Gewerkschaft der Polizei (GdP) police union boss Bernhard Witthaut said more officers with foreign roots were needed to strengthen the intercultural abilities of the force overall.
Also, many officers would be retiring in the coming years, creating gaps that urgently needed to be filled.
Many state interior ministries, meanwhile, are already pushing for more recruitment of immigrants for their police forces. However some have told a survey by news agency DAPD that there were often problems finding qualified candidates.
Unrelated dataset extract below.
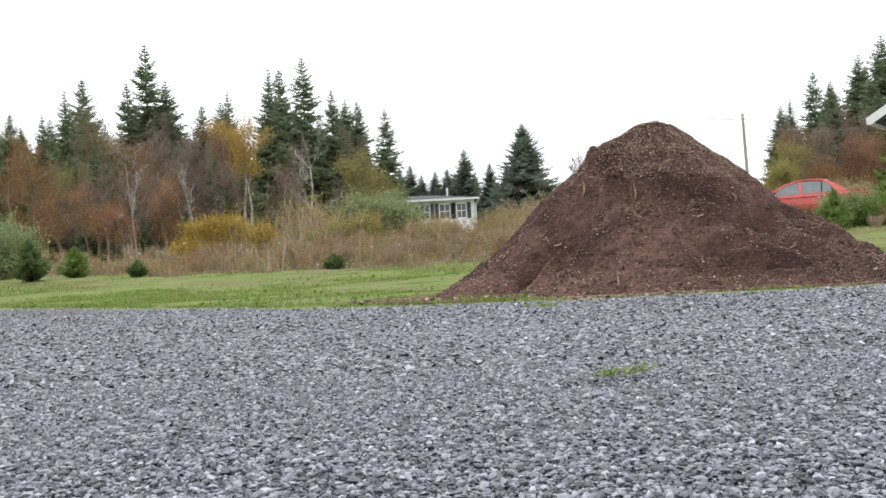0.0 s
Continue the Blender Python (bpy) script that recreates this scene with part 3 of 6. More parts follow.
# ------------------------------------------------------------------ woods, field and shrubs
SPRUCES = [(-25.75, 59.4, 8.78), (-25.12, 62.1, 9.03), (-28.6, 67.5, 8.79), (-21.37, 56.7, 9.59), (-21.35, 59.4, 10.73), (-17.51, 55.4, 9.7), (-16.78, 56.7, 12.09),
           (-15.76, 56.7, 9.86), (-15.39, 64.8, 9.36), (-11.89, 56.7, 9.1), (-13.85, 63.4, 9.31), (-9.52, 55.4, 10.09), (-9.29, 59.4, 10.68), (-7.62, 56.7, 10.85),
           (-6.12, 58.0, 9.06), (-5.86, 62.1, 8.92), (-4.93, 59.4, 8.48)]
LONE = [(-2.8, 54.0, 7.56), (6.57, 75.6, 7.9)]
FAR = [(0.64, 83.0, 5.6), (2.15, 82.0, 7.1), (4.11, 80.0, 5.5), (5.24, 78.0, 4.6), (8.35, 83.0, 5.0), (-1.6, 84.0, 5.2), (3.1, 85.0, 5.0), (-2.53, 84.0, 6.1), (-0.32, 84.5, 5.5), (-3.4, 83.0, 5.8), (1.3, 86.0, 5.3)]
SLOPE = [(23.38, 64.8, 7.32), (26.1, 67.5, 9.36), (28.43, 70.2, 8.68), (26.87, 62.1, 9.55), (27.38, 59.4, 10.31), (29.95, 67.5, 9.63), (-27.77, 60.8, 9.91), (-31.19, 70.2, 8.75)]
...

In particular, candidates with immigrant backgrounds often failed on language skills.
The call comes amid a heightened fear about anti-immigration, far-right extremism in the wake of the Norwegian massacre, in which avowed xenophobic nationalist, Anders Behring Breivik, killed at least 76 people in a shooting rampage and a bomb attack.
Witthaut warned against lowering entry criteria, saying standards had to be maintained.
While state police figures are difficult to collect, federal police figures show a paltry share of officers with immigrant backgrounds. Of 33,000 officers, just 463, or about 1.4 percent, have foreign roots.
Many states already have recruitment drives among people with foreign roots. Police go to schools and try to persuade immigrant students “that it is important to engage with society,” Witthaut said. “And a job with the police could be one way to do that.”
In some states, the campaigns go further, with multilingual flyers distributed in immigrant neighbourhoods, advertisements in foreign-language local newspapers and internet campaigns.